Not a long time ago, I had a very close friend who continually kept reminding me of all the mistakes that I have ever made in my life.
She never let me feel good about myself for a long time. Each time I was ready for a big event or started to feel good, she would remind of my imperfect body or how I was not pretty enough to feel this way.
She would go out of her way to compare me with the girls she saw on magazines, and she had a big problem with how I wasn’t successful, beautiful, and talented enough.
You would be wondering, why would I put up with her after all this?
Have you had such a friend in your life? That one friend, for whom you were never adequate?
For me, that friend was my inner voice and how it would regularly remind me of my failures. It is funny how we look around for excuses, but the only person to be blamed for our unhappiness is ourselves.
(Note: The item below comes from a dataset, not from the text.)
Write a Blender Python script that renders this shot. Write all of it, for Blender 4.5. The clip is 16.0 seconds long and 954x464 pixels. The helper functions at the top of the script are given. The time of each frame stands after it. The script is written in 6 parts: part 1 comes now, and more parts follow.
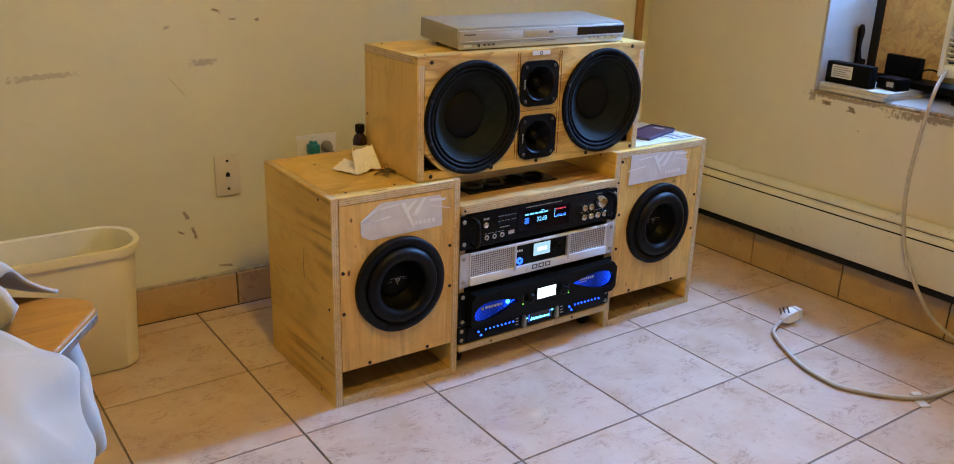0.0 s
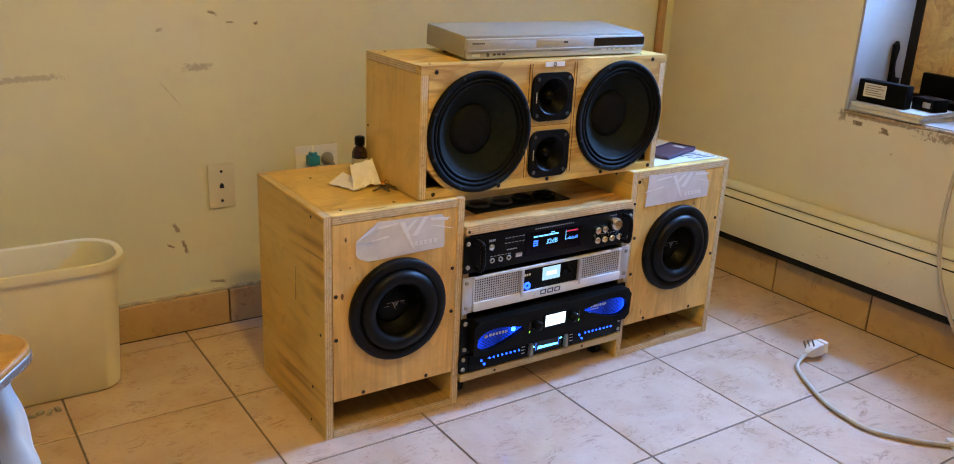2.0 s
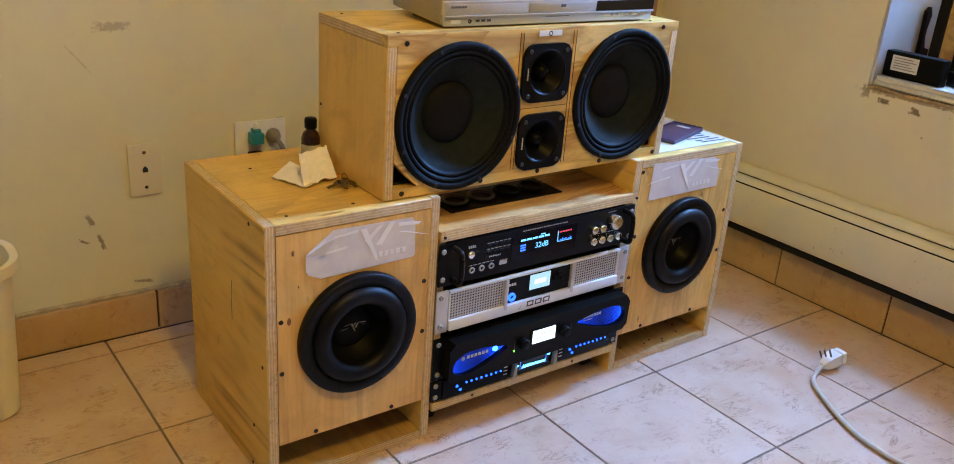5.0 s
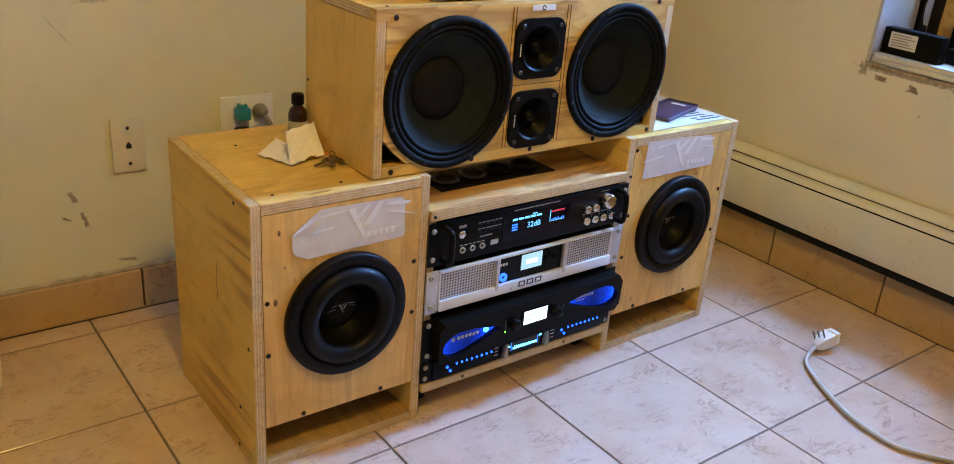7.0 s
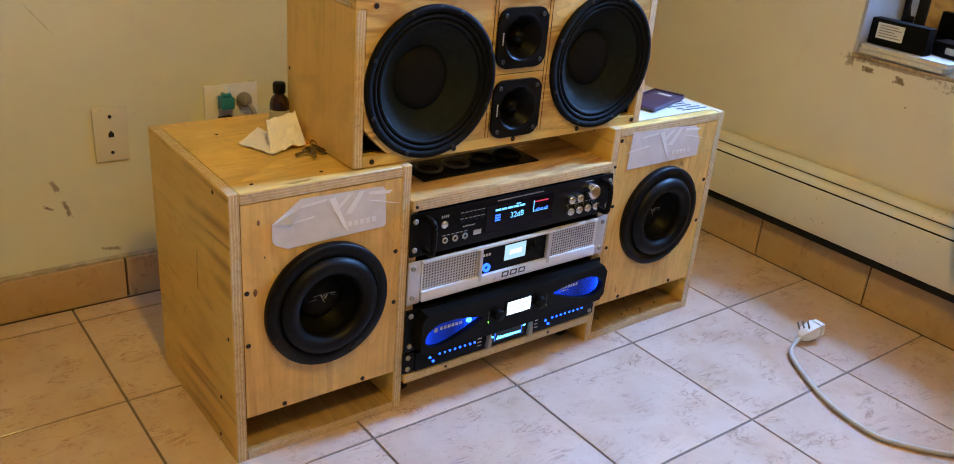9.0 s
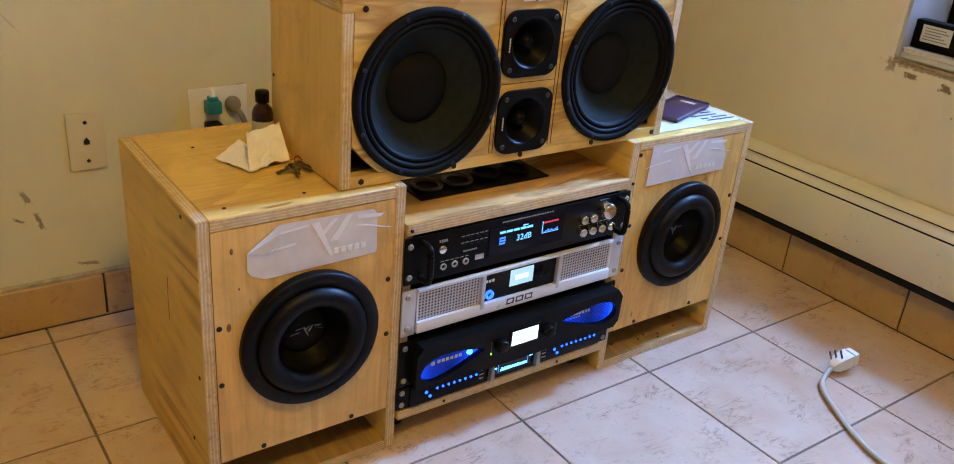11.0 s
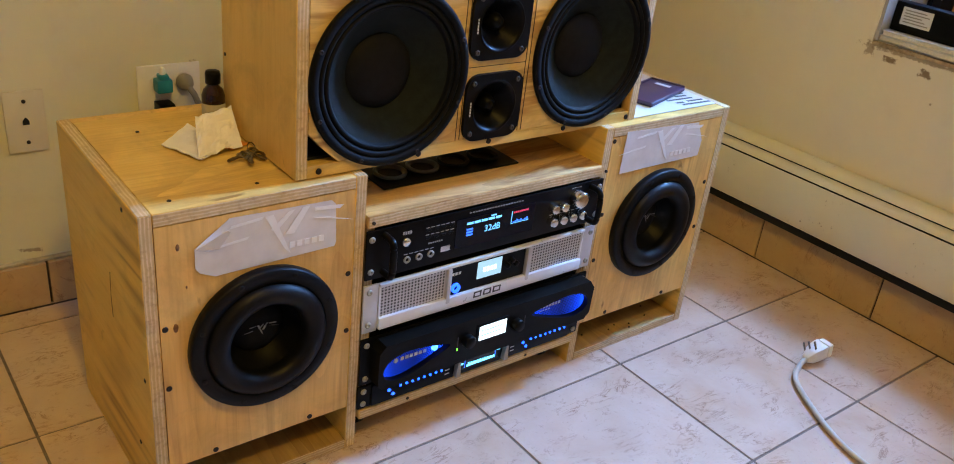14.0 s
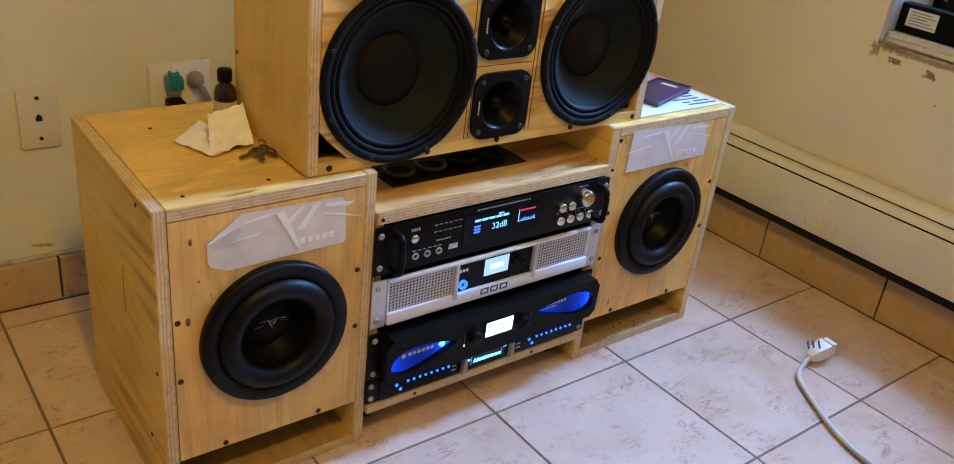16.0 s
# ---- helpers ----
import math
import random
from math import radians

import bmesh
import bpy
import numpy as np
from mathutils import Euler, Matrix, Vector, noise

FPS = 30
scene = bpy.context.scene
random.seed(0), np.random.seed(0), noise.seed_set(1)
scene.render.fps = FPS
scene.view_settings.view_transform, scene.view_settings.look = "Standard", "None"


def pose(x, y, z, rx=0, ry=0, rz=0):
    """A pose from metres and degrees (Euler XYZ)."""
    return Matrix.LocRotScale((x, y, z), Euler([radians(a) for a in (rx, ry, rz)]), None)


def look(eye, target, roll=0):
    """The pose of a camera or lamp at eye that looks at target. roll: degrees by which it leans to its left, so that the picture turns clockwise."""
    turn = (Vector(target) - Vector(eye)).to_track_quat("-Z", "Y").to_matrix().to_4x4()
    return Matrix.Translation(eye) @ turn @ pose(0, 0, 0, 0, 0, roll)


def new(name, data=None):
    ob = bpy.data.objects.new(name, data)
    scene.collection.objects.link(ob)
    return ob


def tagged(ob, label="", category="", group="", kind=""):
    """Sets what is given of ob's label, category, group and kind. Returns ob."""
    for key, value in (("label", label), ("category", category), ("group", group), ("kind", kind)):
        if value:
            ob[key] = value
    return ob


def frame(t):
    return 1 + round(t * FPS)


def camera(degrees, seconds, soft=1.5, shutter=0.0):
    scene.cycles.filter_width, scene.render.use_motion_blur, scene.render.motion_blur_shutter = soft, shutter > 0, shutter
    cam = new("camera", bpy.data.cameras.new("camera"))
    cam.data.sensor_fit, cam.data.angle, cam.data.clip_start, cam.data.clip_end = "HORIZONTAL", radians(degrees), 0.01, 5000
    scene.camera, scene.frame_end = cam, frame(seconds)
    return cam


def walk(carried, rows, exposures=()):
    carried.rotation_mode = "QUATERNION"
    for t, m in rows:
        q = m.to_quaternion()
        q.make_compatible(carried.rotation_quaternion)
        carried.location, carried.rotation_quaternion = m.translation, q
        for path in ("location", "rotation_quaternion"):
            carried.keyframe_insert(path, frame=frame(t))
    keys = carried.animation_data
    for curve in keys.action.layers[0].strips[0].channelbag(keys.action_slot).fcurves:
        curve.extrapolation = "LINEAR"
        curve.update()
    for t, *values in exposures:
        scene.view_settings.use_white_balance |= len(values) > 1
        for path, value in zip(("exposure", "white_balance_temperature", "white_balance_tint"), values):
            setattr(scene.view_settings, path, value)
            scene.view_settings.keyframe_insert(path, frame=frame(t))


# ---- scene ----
cam = camera(57.0, 16.0, soft=1.0)
PATH = [
    (0, (0.304, 0.307, 1.031), (1.391, 1.848, 0.366), 1.7),
    (0.5, (0.328, 0.313, 1.028), (1.412, 1.855, 0.361), 1.8),
    (1, (0.362, 0.317, 1.025), (1.437, 1.87, 0.366), 1.8),
    (1.5, (0.382, 0.33, 1.022), (1.438, 1.902, 0.378), 1.8),
    (2, (0.397, 0.408, 1.012), (1.462, 1.974, 0.367), 2.7),
    (2.5, (0.438, 0.518, 1.019), (1.497, 2.085, 0.368), 3.2),
    (3, (0.541, 0.608, 1.008), (1.586, 2.182, 0.351), 3.2),
    (3.5, (0.568, 0.686, 1.007), (1.626, 2.247, 0.34), 3.4),
    (4, (0.548, 0.718, 1.009), (1.638, 2.249, 0.324), 3.9),
    (4.5, (0.539, 0.722, 1.006), (1.66, 2.211, 0.278), 4.2),
    (4.7, (0.547, 0.715, 1.002), (1.671, 2.195, 0.264), 4.2),
    (7, (0.576, 0.741, 0.996), (1.709, 2.181, 0.194), 4.7),
    (7.5, (0.579, 0.736, 0.996), (1.713, 2.172, 0.187), 4.7),
    (8, (0.58, 0.738, 0.997), (1.717, 2.169, 0.184), 4.8),
    (8.5, (0.585, 0.734, 0.997), (1.722, 2.161, 0.179), 4.9),
    (9, (0.597, 0.731, 0.995), (1.735, 2.157, 0.174), 5.0),
    (9.2, (0.607, 0.727, 0.997), (1.742, 2.154, 0.173), 5.1),
    (11.5, (0.725, 0.884, 0.988), (1.825, 2.317, 0.13), 5.3),
    (12, (0.729, 0.902, 0.986), (1.881, 2.291, 0.124), 6.1),
    (12.5, (0.741, 0.9, 0.992), (1.901, 2.275, 0.118), 6.4),
    (13, (0.752, 0.908, 0.989), (1.907, 2.281, 0.105), 6.5),
    (13.5, (0.76, 0.907, 0.988), (1.908, 2.28, 0.094), 6.4),
    (14, (0.76, 0.909, 0.987), (1.909, 2.277, 0.088), 6.6),
    (14.5, (0.756, 0.908, 0.989), (1.901, 2.277, 0.085), 6.6),
    (15, (0.753, 0.905, 0.988), (1.897, 2.272, 0.083), 6.7),
    (15.5, (0.75, 0.898, 0.988), (1.891, 2.272, 0.088), 6.7),
    (16, (0.746, 0.901, 0.99), (1.888, 2.274, 0.089), 6.8),
]
walk(cam, [(t, look(eye, target, roll)) for t, eye, target, roll in PATH],
     exposures=[(0.0, -0.12), (1.5, -0.06), (2.5, 0.06), (3.5, 0.06), (4.5, 0.03), (7.5, 0.0), (11.5, -0.02), (16.0, -0.05)])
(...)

We are so critical of ourselves that we cannot even stand in front of the mirror for more than 25 seconds without pointing out the flaws in our bodies. We are our worst frenemies, always there to remind ourselves of the things we could not do.
We tend to think that the presence of someone else in our life will make it better. It will make us happier or give us the validation that we are seeking.
A few years ago, I made a promise to myself that I will love myself endlessly and will always be there to pick up the pieces each time I will fall apart. My perception of looking at life transformed after making that promise.
No longer was I wishing to feel accepted, because I accepted and loved myself for all that I am.
I started making more mindful choices about the friendships and relationships I had.
Once I was ready to accept myself completely, it got easier for me to accept people for who they were. It made it easier for me to let go of the people who were toxic or did not respect my boundaries, without keeping a grudge or negative attitude towards them.
If we are not kind to ourselves, we will continue to have people in our circle who would keep making us feel guilty and drained.
People come and go, but in the end, it is our relationship with ourselves, which dictates our relationship with the people around us.